— begin Stored data —
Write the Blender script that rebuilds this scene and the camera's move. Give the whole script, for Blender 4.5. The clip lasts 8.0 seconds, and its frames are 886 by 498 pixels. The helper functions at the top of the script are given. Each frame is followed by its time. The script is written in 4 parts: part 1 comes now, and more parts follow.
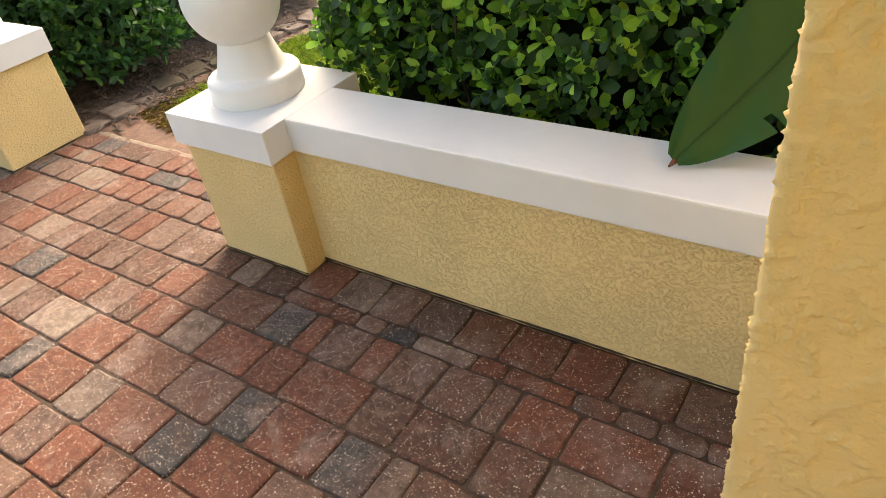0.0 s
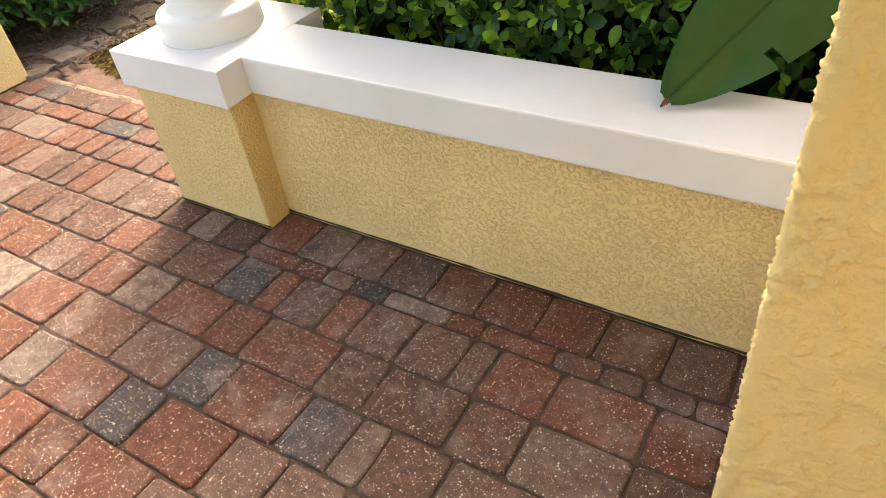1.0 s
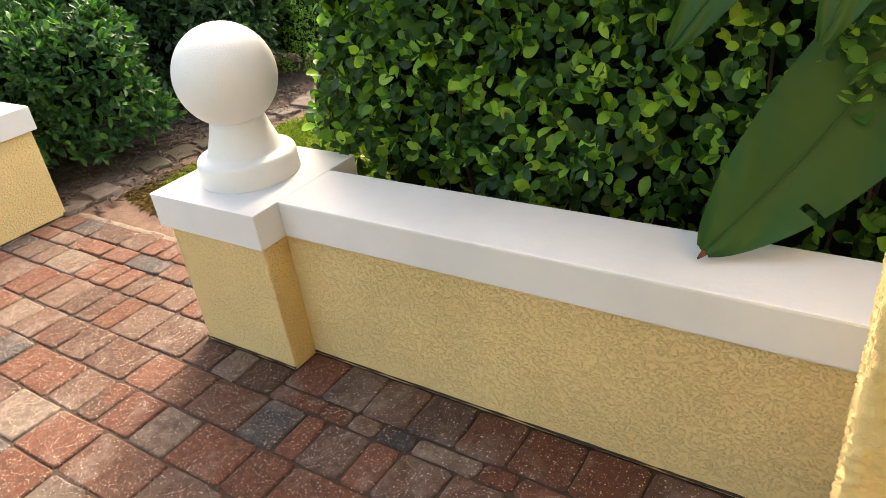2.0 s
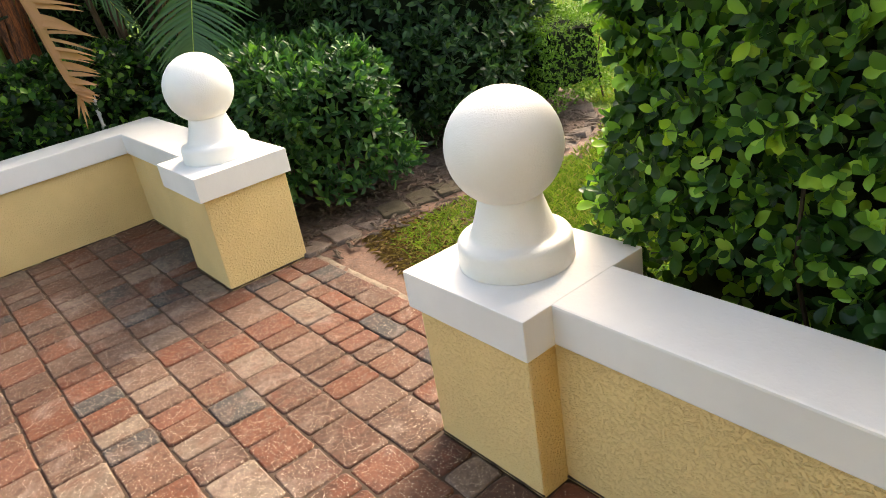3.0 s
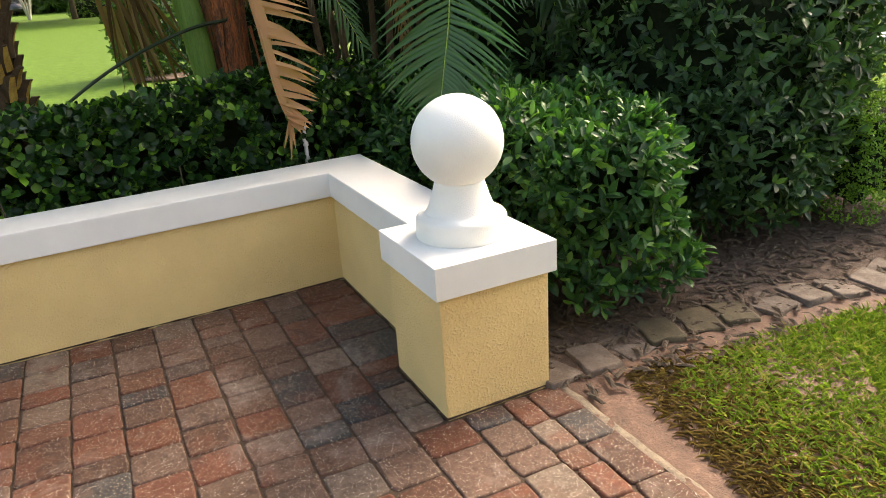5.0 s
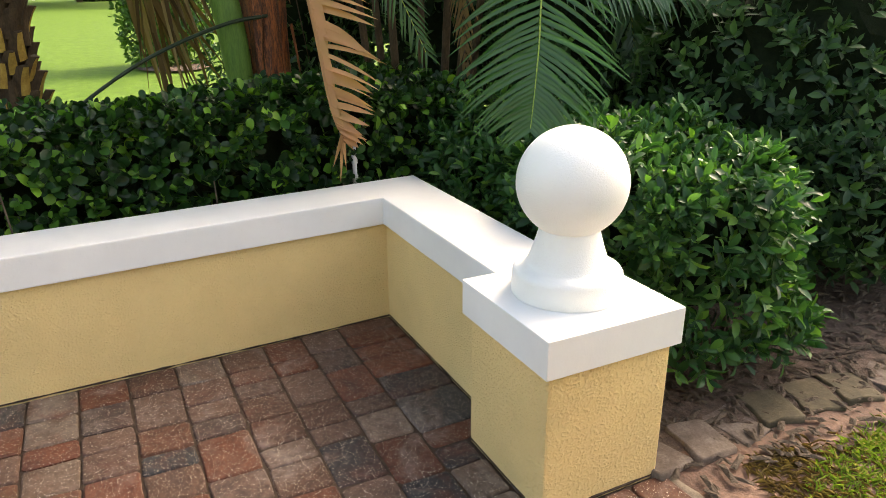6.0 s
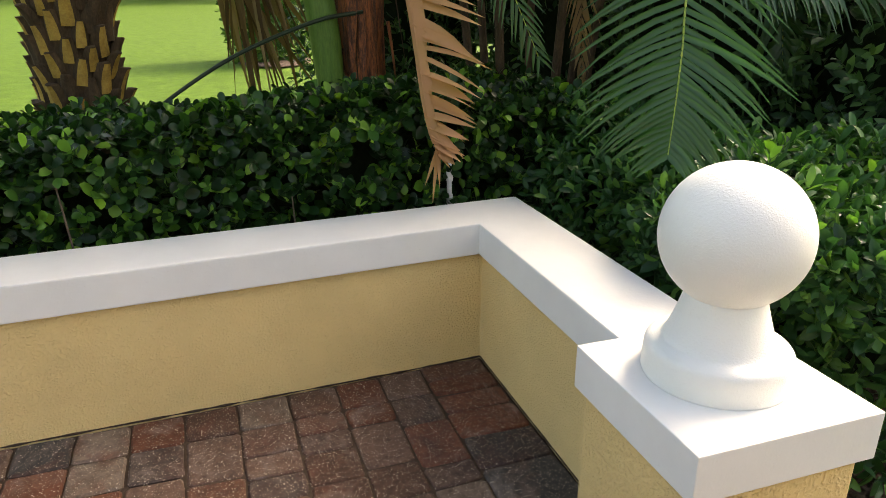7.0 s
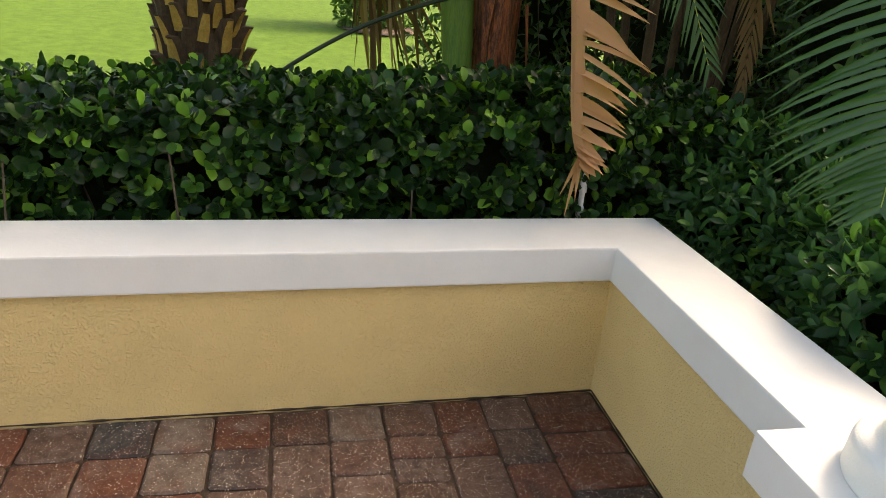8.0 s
— end Stored data —
- [Prompt]
Copy each line in full and exactly, omitting any picture.

- [Answer to this exercise]
Write the Blender script that rebuilds this scene and the camera's move. Give the whole script, for Blender 4.5. The clip lasts 8.0 seconds, and its frames are 886 by 498 pixels. The helper functions at the top of the script are given. Each frame is followed by its time. The script is written in 4 parts: part 1 comes now, and more parts follow.
0.0 s
1.0 s
2.0 s
3.0 s
5.0 s
6.0 s
7.0 s
8.0 s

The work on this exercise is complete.